I agree that the reshaping is making things more confusing and what you gain in efficiency you lose in clarity. I manage to make another version using a for-loop this time to avoid the reshaping, I hope it’s correct and that it will help others to better understand the MultiHeadAttention.

class MultiHeadAttention(nn.Module):
    def __init__(self, num_hiddens, num_heads, dropout, bias=False, **kwargs):
        # For simplicity we set p_o = num_hiddens
        p_o = num_hiddens
        # For simplicity we set p_q = p_k = p_v = p_o // num_heads
        p_q = p_k = p_v = p_o // num_heads
        self.num_heads = num_heads
        self.attention = DotProductAttention(dropout)

        self.W_q = nn.ModuleList([nn.LazyLinear(p_q, bias=bias) for _ in range(self.num_heads)])
        self.W_k = nn.ModuleList([nn.LazyLinear(p_k, bias=bias) for _ in range(self.num_heads)])
        self.W_v = nn.ModuleList([nn.LazyLinear(p_v, bias=bias) for _ in range(self.num_heads)])
        self.W_o = nn.LazyLinear(p_o, bias=bias)

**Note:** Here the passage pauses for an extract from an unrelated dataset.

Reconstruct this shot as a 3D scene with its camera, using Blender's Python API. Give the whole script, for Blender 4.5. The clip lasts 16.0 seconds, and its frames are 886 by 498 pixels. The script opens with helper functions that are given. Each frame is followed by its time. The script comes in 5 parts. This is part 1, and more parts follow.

    def forward(self, queries, keys, values, valid_lens):
        heads = []
        for i in range(self.num_heads):
            qs = self.W_q[i](queries) # (batch_size, num_queries, num_hiddens) -> (batch_size, num_queries, num_hiddens // num_heads)
            ks = self.W_k[i](keys) # (batch_size, num_kvpairs, num_hiddens) -> (batch_size, num_kvpairs, num_hiddens // num_heads)
            vs = self.W_v[i](values) # (batch_size, num_kvpairs, num_hiddens) -> (batch_size, num_kvpairs, num_hiddens // num_heads)
            head = self.attention(qs, ks, vs, valid_lens) # (batch_size, num_queries, num_hiddens // num_heads)

        concat_heads = torch.concat(heads, dim=2) # (batch_size, num_queries, num_hiddens)

        outputs = self.W_o(concat_heads)

        return outputs

My solutions to the exs: 11.5

1 Like

You seem to have run out of letters. Letter h now means everything.

The original paper show that (11.5.2) is wrong.